Watershed Land Acquisition Program
The Land Acquisition Program (LAP) is a key component of New York City’s comprehensive efforts to protect and enhance the quality of its water supply, ensuring clean and safe water for future generations as well as current consumers. Land acquisition and proper stewardship can protect natural resources that filter pollutants before they reach reservoirs. Acquisition of sensitive areas near watercourses, whether through outright purchase or through conservation easements, can prevent the introduction of new sources of pollution. The Program is further described in the 1997 Watershed Memorandum Agreement (MOA) and the 1997 Filtration Avoidance Determination issued by US Environmental Protection Administration.
The City has committed $541 million to acquire vacant land or conservation easements in the watershed that contain streams, wetlands, floodplains and other features that are critical to maintaining high water quality.
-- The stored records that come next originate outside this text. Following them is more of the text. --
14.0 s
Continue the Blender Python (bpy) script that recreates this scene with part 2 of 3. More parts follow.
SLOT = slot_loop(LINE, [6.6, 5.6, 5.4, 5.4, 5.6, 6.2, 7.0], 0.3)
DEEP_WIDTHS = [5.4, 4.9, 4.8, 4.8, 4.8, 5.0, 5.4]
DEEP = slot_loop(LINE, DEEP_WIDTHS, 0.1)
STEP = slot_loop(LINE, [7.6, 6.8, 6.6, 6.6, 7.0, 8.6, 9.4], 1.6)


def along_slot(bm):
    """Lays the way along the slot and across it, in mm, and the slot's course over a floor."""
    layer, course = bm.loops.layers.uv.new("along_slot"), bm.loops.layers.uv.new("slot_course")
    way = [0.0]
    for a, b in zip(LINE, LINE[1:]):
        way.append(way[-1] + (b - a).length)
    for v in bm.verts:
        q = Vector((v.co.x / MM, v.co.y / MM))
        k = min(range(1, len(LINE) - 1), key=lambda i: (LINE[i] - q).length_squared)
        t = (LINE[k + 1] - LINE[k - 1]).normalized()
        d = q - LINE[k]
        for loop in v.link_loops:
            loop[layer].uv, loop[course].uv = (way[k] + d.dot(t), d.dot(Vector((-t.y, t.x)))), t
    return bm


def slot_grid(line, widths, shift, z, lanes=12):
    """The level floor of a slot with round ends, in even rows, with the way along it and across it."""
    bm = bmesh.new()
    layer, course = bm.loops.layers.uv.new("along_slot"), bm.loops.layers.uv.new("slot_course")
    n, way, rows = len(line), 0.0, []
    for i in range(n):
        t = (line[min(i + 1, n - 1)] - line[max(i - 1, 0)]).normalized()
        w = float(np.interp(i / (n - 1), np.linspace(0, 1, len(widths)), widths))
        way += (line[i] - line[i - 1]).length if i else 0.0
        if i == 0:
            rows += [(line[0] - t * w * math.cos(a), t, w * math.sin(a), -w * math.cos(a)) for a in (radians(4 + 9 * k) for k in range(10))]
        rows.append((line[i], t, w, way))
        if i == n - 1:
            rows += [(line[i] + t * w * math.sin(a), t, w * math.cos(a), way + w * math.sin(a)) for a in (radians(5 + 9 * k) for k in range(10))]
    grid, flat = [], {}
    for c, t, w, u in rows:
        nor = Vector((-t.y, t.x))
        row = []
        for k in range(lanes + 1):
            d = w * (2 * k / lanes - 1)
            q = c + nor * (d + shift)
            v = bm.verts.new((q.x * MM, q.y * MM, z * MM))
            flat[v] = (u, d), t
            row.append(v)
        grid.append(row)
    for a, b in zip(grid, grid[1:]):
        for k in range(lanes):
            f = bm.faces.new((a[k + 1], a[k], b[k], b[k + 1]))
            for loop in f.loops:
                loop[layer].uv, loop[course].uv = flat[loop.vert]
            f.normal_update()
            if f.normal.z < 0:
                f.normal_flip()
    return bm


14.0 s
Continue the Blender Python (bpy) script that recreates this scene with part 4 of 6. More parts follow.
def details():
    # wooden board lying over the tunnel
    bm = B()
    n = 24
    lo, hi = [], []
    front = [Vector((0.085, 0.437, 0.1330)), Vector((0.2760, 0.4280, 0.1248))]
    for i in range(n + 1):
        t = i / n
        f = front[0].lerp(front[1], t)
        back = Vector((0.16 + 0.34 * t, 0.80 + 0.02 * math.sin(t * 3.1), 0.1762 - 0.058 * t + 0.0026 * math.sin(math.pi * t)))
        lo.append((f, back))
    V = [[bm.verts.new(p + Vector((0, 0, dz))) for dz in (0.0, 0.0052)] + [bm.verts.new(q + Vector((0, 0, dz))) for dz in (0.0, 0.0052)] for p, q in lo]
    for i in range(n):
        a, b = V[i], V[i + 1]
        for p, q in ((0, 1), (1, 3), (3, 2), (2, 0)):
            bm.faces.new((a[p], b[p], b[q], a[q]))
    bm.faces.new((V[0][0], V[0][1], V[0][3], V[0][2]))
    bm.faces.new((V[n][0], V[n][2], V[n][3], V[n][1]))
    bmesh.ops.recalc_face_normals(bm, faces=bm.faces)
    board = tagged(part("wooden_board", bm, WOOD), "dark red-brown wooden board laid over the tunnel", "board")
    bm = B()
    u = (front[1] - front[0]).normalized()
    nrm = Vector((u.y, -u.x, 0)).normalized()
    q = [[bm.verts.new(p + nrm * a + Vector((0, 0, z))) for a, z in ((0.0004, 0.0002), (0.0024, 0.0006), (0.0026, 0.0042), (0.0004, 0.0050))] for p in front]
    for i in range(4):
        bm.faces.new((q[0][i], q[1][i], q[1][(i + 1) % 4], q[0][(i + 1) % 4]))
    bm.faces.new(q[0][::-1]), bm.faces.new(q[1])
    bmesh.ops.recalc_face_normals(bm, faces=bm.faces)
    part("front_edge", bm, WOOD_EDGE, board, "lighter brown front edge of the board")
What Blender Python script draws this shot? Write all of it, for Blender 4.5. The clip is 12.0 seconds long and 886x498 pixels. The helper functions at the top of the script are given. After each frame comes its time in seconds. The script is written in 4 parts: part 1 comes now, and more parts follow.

The entire watershed has been divided into a number of Priority Areas, based on proximity to reservoirs, reservoir intakes, and the City’s distribution system. The Priority Areas in the combined Catskill/Delaware system—which includes land both east and west of the Hudson River—are 1A (highest priority), 1B, 2, 3 and 4 (see Map). In the Croton watershed, there are three Priority Areas: A (the highest), B and C.
How the Program Works
Under the 1997 Filtration Avoidance Determination, the City is required to solicit the owners of at least 355,000 acres of land in the Catskill/Delaware watershed. Fee simple or conservation easements are acquired by the City. A supplementary program developed for farmers has been established in partnership with the Watershed Agricultural Council (WAC), through which farm easements are acquired by WAC. Both types of easements allow landowners retain ownership and certain productive and recreational uses of the land. As of February 2010, over 1,200 landowners had agreed to sell more than 104,000 acres of land, either in fee or easement, to the City or WAC throughout the Catskill/Delaware system.
Land, conservation easements and farm easements are acquired on a willing seller/willing buyer basis; participation is completely voluntary. Owners of properties with significant water quality features are asked if they are interested in selling lands or easements, but no one is forced to sell. West of Hudson, the City acquires only vacant lands without habitable dwellings. All purchase offers are based on fair market value as determined by appraisals conducted by independent, certified appraisal companies under contract with the City and as required by the MOA.
New York City pays property taxes on all land and conservation easements it owns or acquires. The amount of property taxes the City will pay on easements it acquires is proportional to the value of the easement relative to the overall property.